For wide-field fluorescence microscopy, samples were examined with an automated upright microscope (Axiovert.Z1; Carl Zeiss) through a 63×/1.4 NA Plan Apochromat oil immersion objective. Images were captured using the charge-coupled device camera (AxioCam MRm3; Carl Zeiss) and AxioVision version 4.7 software suite (Carl Zeiss). Real-time live cell microscopy was performed with an automated inverted microscope (Observer Z.1; Carl Zeiss) outfitted with full enclosure incubator (37°C, 5% CO2; XL S1) in RPMI 1640 medium. Images were captured using the charge-coupled camera (AxioCam MRm3) through a 40×, 1.4 NA Plan Apochromat oil objective. AxioVision version 4.7 software suite (Carl Zeiss) was used to manage the acquired images. Definite focus was used to ensure the stability of the focal plane over time.
For confocal microscopy, samples were viewed with an inverted microscope (DMI6000; Leica), confocal scanner (TCS SP5; Leica), and a 63×, 1.4 NA Plan Apochromat oil immersion objective (Leica). Argon 488 and HeNe 594 laser lines were applied to excite the samples, and a tuneable acousto-optical beam splitter was used to minimize cross talk between fluorochromes. Gain, offset, pinhole, and lookup table settings were identical for all samples. Images were captured with photomultiplier detectors and prepared with the LAS AF software version 1.6.0 build 1016 (Leica).

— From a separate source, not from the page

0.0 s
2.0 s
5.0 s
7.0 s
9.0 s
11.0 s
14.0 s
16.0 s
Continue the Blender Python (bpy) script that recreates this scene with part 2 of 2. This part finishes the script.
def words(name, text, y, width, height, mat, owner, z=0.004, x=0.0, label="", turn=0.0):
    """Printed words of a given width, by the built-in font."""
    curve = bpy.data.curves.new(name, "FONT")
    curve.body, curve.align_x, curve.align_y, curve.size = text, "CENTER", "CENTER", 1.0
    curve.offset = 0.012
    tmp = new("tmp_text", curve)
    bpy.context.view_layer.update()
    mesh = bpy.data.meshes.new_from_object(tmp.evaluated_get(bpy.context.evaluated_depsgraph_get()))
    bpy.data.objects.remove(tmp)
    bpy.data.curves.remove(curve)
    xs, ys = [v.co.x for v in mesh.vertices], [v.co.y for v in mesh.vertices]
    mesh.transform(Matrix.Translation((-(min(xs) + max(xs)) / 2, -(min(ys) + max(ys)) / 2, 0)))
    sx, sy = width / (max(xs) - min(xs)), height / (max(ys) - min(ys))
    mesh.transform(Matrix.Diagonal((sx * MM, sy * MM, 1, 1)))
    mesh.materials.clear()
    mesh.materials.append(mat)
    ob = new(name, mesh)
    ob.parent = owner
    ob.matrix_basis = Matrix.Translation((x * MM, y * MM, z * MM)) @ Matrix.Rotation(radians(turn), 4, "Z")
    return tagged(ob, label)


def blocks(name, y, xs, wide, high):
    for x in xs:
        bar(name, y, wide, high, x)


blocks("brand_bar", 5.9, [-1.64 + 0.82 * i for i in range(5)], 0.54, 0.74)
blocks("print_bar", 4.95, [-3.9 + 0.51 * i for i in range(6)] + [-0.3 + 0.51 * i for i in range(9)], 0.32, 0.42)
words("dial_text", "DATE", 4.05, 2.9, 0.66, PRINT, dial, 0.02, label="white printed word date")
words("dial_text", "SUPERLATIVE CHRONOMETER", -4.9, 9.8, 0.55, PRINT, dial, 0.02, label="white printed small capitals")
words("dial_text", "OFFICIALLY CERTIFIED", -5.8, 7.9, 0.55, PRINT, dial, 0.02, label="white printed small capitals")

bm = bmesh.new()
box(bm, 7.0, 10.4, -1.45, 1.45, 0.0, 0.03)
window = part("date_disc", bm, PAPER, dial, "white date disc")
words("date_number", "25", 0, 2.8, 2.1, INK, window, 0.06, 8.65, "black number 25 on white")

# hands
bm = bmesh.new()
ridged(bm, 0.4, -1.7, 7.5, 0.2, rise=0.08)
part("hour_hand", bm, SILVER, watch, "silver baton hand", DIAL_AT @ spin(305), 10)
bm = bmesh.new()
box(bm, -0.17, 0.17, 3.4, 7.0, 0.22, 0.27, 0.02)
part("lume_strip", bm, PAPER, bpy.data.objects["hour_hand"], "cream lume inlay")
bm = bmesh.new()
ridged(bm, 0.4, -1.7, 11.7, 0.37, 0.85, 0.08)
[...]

Online supplemental material
Fig. S1 presents effects of Ca2+ influx blockade on invadopodium formation and ECM degradation. Fig. S2 shows the lack of effect of STIM1 overexpression, 2-APB treatment, and STIM1 and Orai1 knockdown on invadopodium lifetime. Fig. S3 demonstrates the role of Src in SOCE-mediated invadopodium formation. Videos 1, 2, and 4 show Ca2+ oscillation in WM793 cells stimulated by 10% FBS (Video 1), and the inhibition of which by EGTA (Video 2) and SKF96365 (Video 4); in Video 3, the inhibition of Ca2+ oscillation was restored by adding back Ca2+ to the medium. Videos 5–7 show invadopodium precursor assembly in WM793 cells (Video 5) and the inhibition of which by EGTA (Video 6) and SKF96365 (Video 7). Video 8 shows the translocation of MT1-MMP–EGFP from plasma membrane to intracellular vesicles after 2-APB treatment.
We thank Drs. Chellappan and Weber for critical reading of the manuscript, Joseph Johnson and Mark Lloyd for assistance with image acquisition, and Rasa Hamilton for editorial assistance.
This work was supported by the National Cancer Institute (R01CA175741 and P50CA168536). The research in H. Cheng’s laboratory was supported by the Major State Basic Research Program of China (2013CB531200). The Analytic Microscopy Core at Moffitt Cancer Center is supported in part by the National Cancer Institute (P30-CA76292-14).
The authors declare no competing financial interests.